“They’re just finally saying ‘look, we can’t just nibble at this on the edges anymore. We’ve got to figure out how to tackle it.”
– AMM President Ron Bell
A proposed new tax that could raise millions for repairing municipal infrastructure is expected to be the key issue before Manitoba’s reeves, mayors and councillors gathering in Winnipeg for their annual convention next week.
“There’s no doubt that this is the important one,” said Association of Manitoba Municipalities president Ron Bell, after AMM announced it will debate an emergent resolution coming from members last week that calls for an additional one per cent sales tax in Manitoba, to be levied on top of the existing five per cent GST and seven per cent PST already collected on goods and services.
The $200 million it could raise would be directed back to municipalities, on a per
capita basis, solely to fund infrastructure repairs and upgrades, said Bell.
He called it a plea from municipalities desperate for cash to fix crumbling roads and streets, rinks and water
treatment facilities. Despite unprecedented spending from all three levels of government in the last decade, municipalities are still watching infrastructure deteriorate faster than they can fix it.
“We’re just not making headway on it,” Bell said. “They’re just finally saying ‘look, we can’t just nibble at this on the edges anymore. We’ve got to figure out how to tackle it.”
He said he expected the tax
proposal would be supported by the AMM.
A poll of 1,000 Manitobans conducted by Probe Research earlier this fall showed while most Manitobans do want the province to make infrastructure renewal a priority, just over half (54 per cent) supported the idea of an extra tax to pay for it.
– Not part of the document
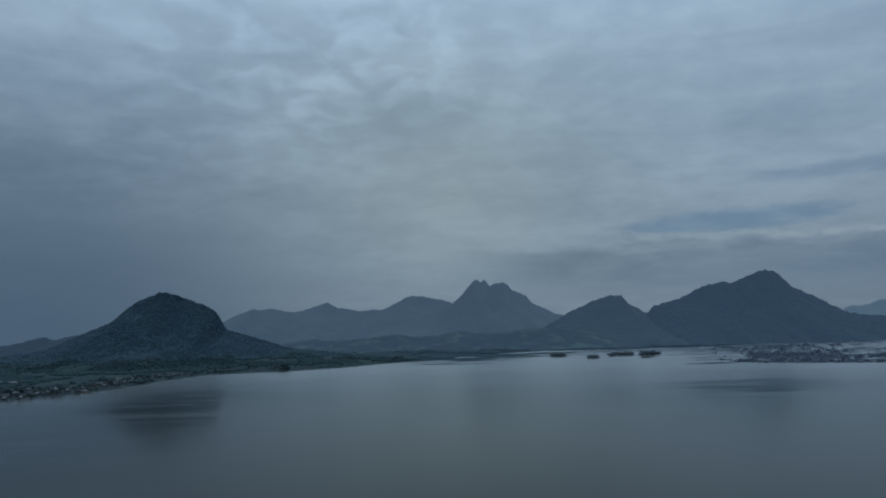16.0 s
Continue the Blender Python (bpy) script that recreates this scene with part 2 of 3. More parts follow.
ZINC = surface("zinc_roof_sheet", (0.085, 0.10, 0.115), (0.16, 0.175, 0.19), 3.0, 0.45, 0.5, per_object=0.35, gloss=0.5)
SHEET = surface("dull_roof_sheet", (0.075, 0.088, 0.098), (0.16, 0.17, 0.18), 3.0, 0.6, 0.5, per_object=0.4)
TIMBER = surface("weathered_timber", (0.12, 0.10, 0.085), (0.22, 0.19, 0.165), 1.5, 0.9, 0.2, 0.01, 0.2, per_object=0.2)
BAMBOO = surface("wet_bamboo", (0.078, 0.108, 0.154), (0.106, 0.140, 0.186), 2.0, 0.8, 0.3, per_object=0.3)
NET = surface("dark_net", (0.084, 0.114, 0.162), (0.108, 0.142, 0.190), 1.5, 0.95, 0.2)
DRUM = surface("blue_plastic_drum", (0.03, 0.07, 0.16), (0.05, 0.10, 0.21), 1.0, 0.5, 0.2, per_object=0.3)
GLASS = surface("dark_window_pane", (0.03, 0.035, 0.04), (0.05, 0.055, 0.06), 0.8, 0.15, 0.2, gloss=0.6)


# ---------------------------------------------------------------- mesh helpers
def link(name, me, material, parent=None, label=""):
    ob = new(name, me)
    if not me.materials:
        me.materials.append(material)
    if parent:
        ob.parent = parent
    return tagged(ob, label) if label else ob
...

A recent study from Statistics Canada entitled Age of Public Infrastructure: A Provincial Perspective cites Manitoba as having the oldest highways, with an average age of 17.1 years compared to a national average of 14.9, and the third-oldest waste water systems in the country. Most of the province’s other infrastructure has also aged past a significant portion of its lifespan.
Municipal leaders themselves, in a survey completed for the AMM this fall, rank infrastructure renewal and depleting resources as their top concerns.
Manitoba’s local governments’ proposal follows the recent two per cent cut in the federal Goods and Services Tax (GST) implemented by the Conservative government.
The provincial government must first approve any new tax and last week Manitoba’s Intergovernmental Affairs Minister Steve Ashton indicated his government isn’t interested in raising taxes.
The Canadian Federation of Independent Business has given the proposal a categorical thumbs down, calling it “trying to put lipstick” on the existing PST.
The municipal lobby group, meanwhile, has a full slate of other issues to tackle during its 10th annual meeting. Other matters among a total of 72 resolutions up for debate include calls for changes to disaster financial assistance policies, enhanced police services, better funding for conservation districts, improved recycling, and a province-wide ban on use of plastic bags.